Political education events, like the PEWG/HWG collaboration, will introduce more members to the basic ideas of socialist housing and tenant organizing and give them an accessible way to approach that work themselves. If done well, these projects will increase our capacity both by improving the quality of our work and by drawing more of our members to tenant organizing projects. Our political education must give us space to reflect critically on our organizing methods to ensure that they are effective. We must examine our external organizing to ensure that we do not take paternalistic attitudes into our work with tenants or choose methods of struggle for them, especially when tenants are more exploited than our organizers along lines of race, gender, class, or disability. Our internal organizing must value the contributions and labor of all our comrades and not overly rely on methods like canvassing that systematically exclude some of our comrades.

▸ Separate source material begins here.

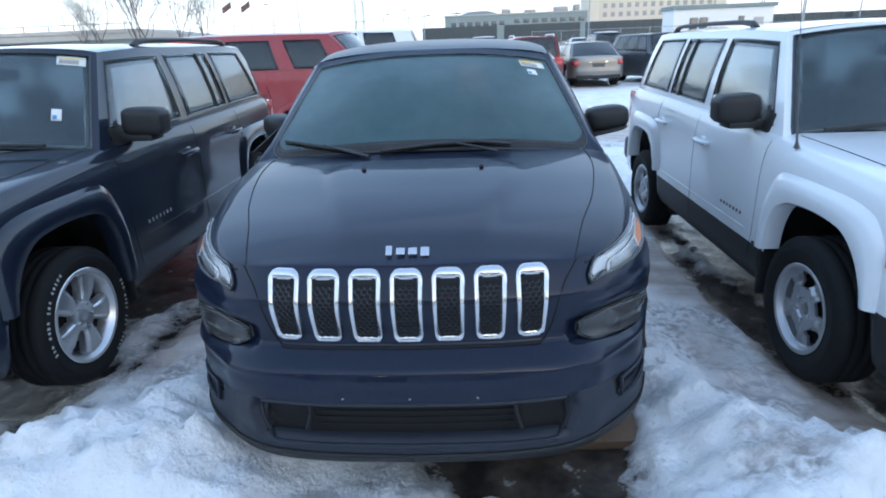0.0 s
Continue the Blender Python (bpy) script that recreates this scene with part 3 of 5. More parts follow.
            if corner:
                # the glass has round lower corners: its foot rises over the last stretch before each edge
                cu, cv = corner
                us = eu * np.sin(np.linspace(-1, 1, 61) * math.pi / 2)
                foot = lambda u: cv * (1 - math.sqrt(max(0.0, 1 - max(0.0, (abs(u) - eu + cu) / cu) ** 2)))
                pane = np.array([[self.screen(u, foot(u) + (v1 - foot(u)) * s, rear) for s in np.linspace(0, 1, 20)] for u in us])
                fill = np.array([[self.screen(u, foot(u) * s, rear) for s in np.linspace(0, 1, 5)] for u in us])
                top = np.array([[self.screen(u, v1 + (1 - v1) * s, rear) for s in np.linspace(0, 1, 3)] for u in np.linspace(-1, 1, 31)])
                wide = np.array([abs(us[i] + us[i + 1]) / 2 > eu - cu for i in range(60)])
                V = np.vstack([fill.reshape(-1, 3), top.reshape(-1, 3)])
                link("screen_frame", V, grid_faces(61, 5, np.repeat(wide[:, None], 4, 1)) + grid_faces(31, 3, base=len(us) * 5), self.mat, self.root)
                band = np.array([[self.screen(u, foot(u) + 0.075 * s, rear) + np.array((0, -0.4, 0.6)) * 0.004 for s in np.linspace(0, 1, 4)] for u in us])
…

Boston Refoundation believes that tenant unionizing is a promising site for militant class struggle in our area. By applying and expanding the lessons the Housing Working Group has learned so far in our work with CLVU, we can increase our capacity to organize around tenant issues and support tenants in their struggles for our shared goal: housing as a human right. If we can help tenants win material victories in these fights, we will create relationships with working-class leaders across the Greater Boston area—people with whom we can organize in the future around issues other than housing. Building those relationships through the work of tenant unionizing in the long term will make projects like the Mass Against HP BDS campaign and the proposed Prison Abolition project to get police out of Boston public schools more imminently possible for Boston DSA to organize around. It will open up new frontiers for direct service and mutual aid projects that are useful and possibly reciprocal. We believe that we must pursue these projects of organizing and unionizing tenants both because it is right to stand in solidarity with tenants in their fights and because it is necessary to achieve our ultimate goal: uniting the working class to win socialism.